Assignment 10 Solutions

Part of the homework for 22C:112, Spring 2012
by Douglas W. Jones
THE UNIVERSITY OF IOWA Department of Computer Science

  1. Background: The Unix wait() kernel call waits for a child of the current process to terminate (or any of a number of other signals). Focus here just on the child termination event and ignore all of the other ones. The Unix exit() kernel call terminates the current process and also wakes up the parent process. Note that exit transmits some data about the child to the parent, so that the parent, on calling wait, learns the exit status and identity of one child process.

    This implies some kind of kernel data structure to relate parents to children. If the synchronization relationship between parents and children is implemented by semaphores, this implies that there must be some semaphores embedded in this data structure.

    The minimum description of a thread or process includes storage to hold the registers of that thread or process, and it is queueable so that the thread or process may wait on the ready list or on the waiting list of any semaphore.

    A problem: What data structure (including semaphores, pointers and other components) must you add to the minimum data structure described above in order to implement the semantics of wait() and exit()? Keep your answer short, clear, complete and concise. (1 point)

    Each child process needs a pointer to its parent's process description. The parent needs a semaphore on which it can wait for notice of termination by any child (or for notice of any other asynchronous event). There also should be a queue of exit status records so that the parent, on waiting for a termination notice from a chile can receive the termination notices.

  2. Background: Consider the question of queueing discipline in the ready list. Introductory discussions of scheduling always begin with the ready list implemented as a simple FIFO queue. This leads to what is frequently called "round robin" scheduling of ready processes -- each process has, over time, an equal shot at being executed by a CPU. An alterative is to use a priority queue, creating priority scheduling, so that higher priority processes (usually those with a lower numeric priority) have greater access to the CPU than low priority processes. In the abstract, the rule on such a system is that the current running process never have a lower priority than any ready process.

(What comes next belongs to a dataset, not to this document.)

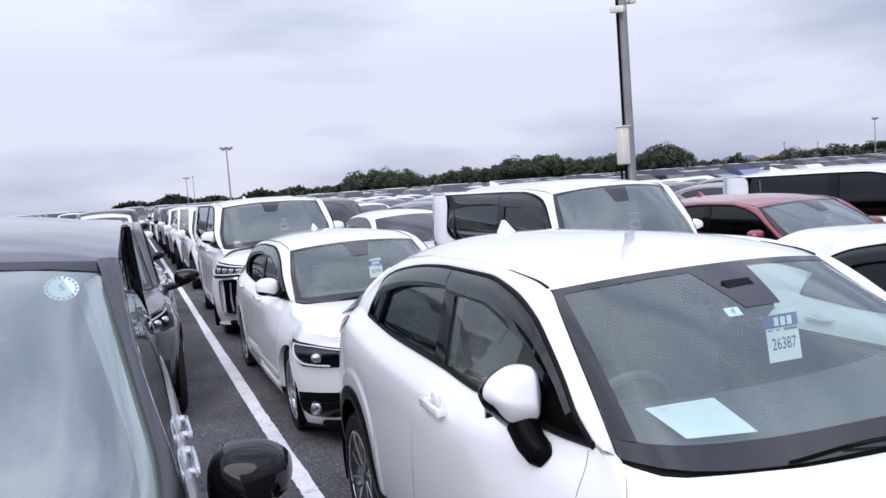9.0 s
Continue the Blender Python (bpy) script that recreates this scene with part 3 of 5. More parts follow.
def wheel(parent, ya, side, kind="blade", xo=0.872, radius=0.342, name="wheel", z=None):
    """A tyre on its rim; side -1 is the car's right."""
    hub = tagged(new(name), "alloy wheel with a black tyre")
    hub.parent = parent
    R, w = radius, 0.215
    prof = [(0.235, -w), (0.262, -w - 0.004), (0.30, -w), (R - 0.022, -w + 0.012), (R - 0.006, -w + 0.03), (R, -w + 0.07), (R, -0.07), (R - 0.006, -0.032),
            (R - 0.02, -0.012), (0.312, 0.0), (0.29, 0.004), (0.262, 0.002), (0.243, -0.006), (0.235, -0.018), (0.232, -0.06)]
    tyre = lathe(prof[:4] + [(R - 0.03, -w + 0.03)] + [(R - 0.03, -0.05)] + prof[8:], 64)
    crown = lathe([(R - 0.03, -w + 0.01), (R - 0.014, -w + 0.016), (R - 0.005, -w + 0.032), (R, -w + 0.07), (R, -0.07), (R - 0.004, -0.035), (R - 0.014, -0.014), (R - 0.03, -0.006)], 64)
    # black bars and rings on the crown paint in the shade of its grooves
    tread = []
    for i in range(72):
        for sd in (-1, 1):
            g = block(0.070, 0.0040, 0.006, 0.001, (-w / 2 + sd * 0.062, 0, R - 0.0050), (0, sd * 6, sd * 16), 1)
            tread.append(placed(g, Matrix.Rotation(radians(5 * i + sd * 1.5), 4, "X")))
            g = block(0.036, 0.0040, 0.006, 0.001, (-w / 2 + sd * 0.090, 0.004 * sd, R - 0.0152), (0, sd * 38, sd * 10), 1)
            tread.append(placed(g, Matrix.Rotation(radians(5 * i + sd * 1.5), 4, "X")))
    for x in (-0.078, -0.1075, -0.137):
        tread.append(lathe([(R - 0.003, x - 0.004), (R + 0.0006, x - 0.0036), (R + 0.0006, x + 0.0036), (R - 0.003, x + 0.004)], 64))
    m = pose(side * xo, ya, R if z is None else z) @ (Matrix.Identity(4) if side > 0 else Matrix.Rotation(math.pi, 4, "Z"))
    t = part("tyre", placed(tyre, m), M["tyre"], hub)
    part("tread", placed(crown, m), M["tread"], t)
    if kind == "blade":
        tagged(part("tread_groove_shade", placed(joined(*tread), m), M["gap"], t, smooth=False), kind="stuff")
    rim = lathe([(0.233, -0.2), (0.215, -0.18), (0.205, -0.1), (0.208, -0.04), (0.222, -0.012), (0.238, -0.004), (0.240, -0.010), (0.236, -0.02)], 64)
    part("rim", placed(rim, m), M["rim_dark" if kind == "blade" else "alloy" if kind != "far" else "silver"], hub)
    if kind != "far":
        a = np.linspace(0, 2 * math.pi, 65)[:-1]
        part("rim_lip", placed(tube(np.stack([np.full(64, -0.004), 0.232 * np.cos(a), 0.232 * np.sin(a)], -1), 0.0045, 6, True), m), M["edge"], hub)
    part("brake_disc", placed(lathe([(0.0, -0.10), (0.15, -0.10), (0.15, -0.115), (0.0, -0.115)], 32), m), M["steel"], hub)
    part("brake_drum", placed(lathe([(0.0, -0.13), (0.205, -0.13)], 32), m), M["under"], hub)
    n = 10 if kind in ("blade", "ten") else 5
    for i in range(n):
        a = 360 / n * i + 12
        if kind == "blade":
            # a swept dark blade with one machined edge
            turn = Matrix.Rotation(radians(a), 4, "X")
            r = np.linspace(0.035, 0.228, 9)
            k = (r - r[0]) / (r[-1] - r[0])
            lead, trail = 0.012 + 0.042 * k**1.2, -0.012 + 0.008 * k - 0.010 * (i % 2) * k
            front = -0.024 + 0.014 * k
            row = lambda x, o: np.stack([x, o * np.ones(9), r], -1)
            sp = part("spoke", placed(placed(sheet(np.stack([row(front - 0.045, trail), row(front - 0.012, trail), row(front, (lead + trail) / 2), row(front - 0.002, lead), row(front - 0.045, lead)])), turn), m), M["rim_dark"], hub)
            part("spoke_face", placed(placed(sheet(np.stack([row(front - 0.008, lead + 0.0012), row(front - 0.0005, lead + 0.001), row(front + 0.0012, lead - 0.005), row(front - 0.001, lead - 0.007)])), turn), m), M["edge"], sp)
        else:
            wd = 0.03 if n == 5 else 0.014
            pts = np.array([(0.03, -wd), (0.225, -wd * 0.8), (0.225, wd * 0.8), (0.03, wd)], float)
            v = np.array([[x, q[1], q[0]] for x in (-0.018, -0.05) for q in pts])
            f = [[0, 1, 2, 3], [7, 6, 5, 4]] + [[j, j + 4, (j + 1) % 4 + 4, (j + 1) % 4] for j in range(4)]
            part("spoke", placed(placed((v, f), Matrix.Rotation(radians(a), 4, "X")), m), M["alloy"], hub, smooth=False)
    part("hub_cap", placed(lathe([(0.0, -0.012), (0.028, -0.013), (0.034, -0.02), (0.045, -0.03), (0.05, -0.06)], 24), m), M["rim_dark"], hub)
    return hub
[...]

When this rule is violated, we say that we have a priority inversion.

    The semaphore implementation given in class included a signal operation something like the following:

    void signal( semaphore s ) {
        if (empty(s.queue) {
            s.count ++;
        } else {
            enqueue( readylist, dequeue( s.queue ));

    In class, we also discussed other primitives that are supported by the scheduler, including a wait operation, process creation, destruction, and a relinquish operation that allows one process to become ready and allow another process to run.

    a) When priority scheduling is used, the above code can lead to a priority inversion. Explain, concisely, the specific circumstances when this can occur -- identify the processes involved in terms of their relationship to the signal operation, and how this can lead to an inversion. (0.5 points)

    If a high priority process is waiting on a semaphore and a low priority process signals it, the high priority process is put on the ready list while the low priority process continues running. This is an inversion.

    The most common problem with this question was a failure to read the definition of an inversion. A running process has lower priority than a ready process. Most of the wrong answers involved waiting processes with higher priority than running processes. These do not conform to the definition given.

    b) Suggest a trivial change to the above code that eliminates the priority inversion. (Hint: Insert a call to another scheduler primitive in the right place in the above code and the inversion will be eliminated.) (0.5 points)

    After any process signals, it should immediately relinquish in order to guarantee that the highest priority ready process is permitted to run.

  3. Background: A deaadlock occurs when all processes in a set of processes are blocked waiting on events that only other processes in that set can signal. For example, process A is waiting for an event that only process B can signal, while process B is waiting for an event that only process A can signal. Deadlocks within an operating system are a classical mode of system failure. A total deadlock occurs when all of the processes in a system are blocked, while a partial deadlock involves only a subset of the processes.

    For this problem, consider a scheduler that supports semaphores, with the wait and signal operations, along with primitives for process creation, and destruction, a reliquish operation and preemptive scheduling. Code can be added to one of these scheduler primitives to detect some (but not necessarily all) deadlocks.

    a) What condition would you check in which scheduler operation to detect some deadlocks? (Refer to the code or pseudocode for the operations to work this out!) (0.5 points)

    If a process waits when the ready list is empty, there must be a deadlock, since there will be no process that can possibly signal.

    Wrong answers frequently tried to ask "is some process waiting for this process" when a process waits. Unfortunately, semaphores with the operations wait and signal do not record any data that would allow answering this question, so this is clearly a wrong answer.

    b) What class of deadlocks can this detect, and what class of deadlocks does it fail to detect? (0.5 points)

    It detect total deadlocks that involve all of the processes in the system. If just two processes deadlock, so each is waiting for the other while the remaining processes are still running, the deadlock will go undetected.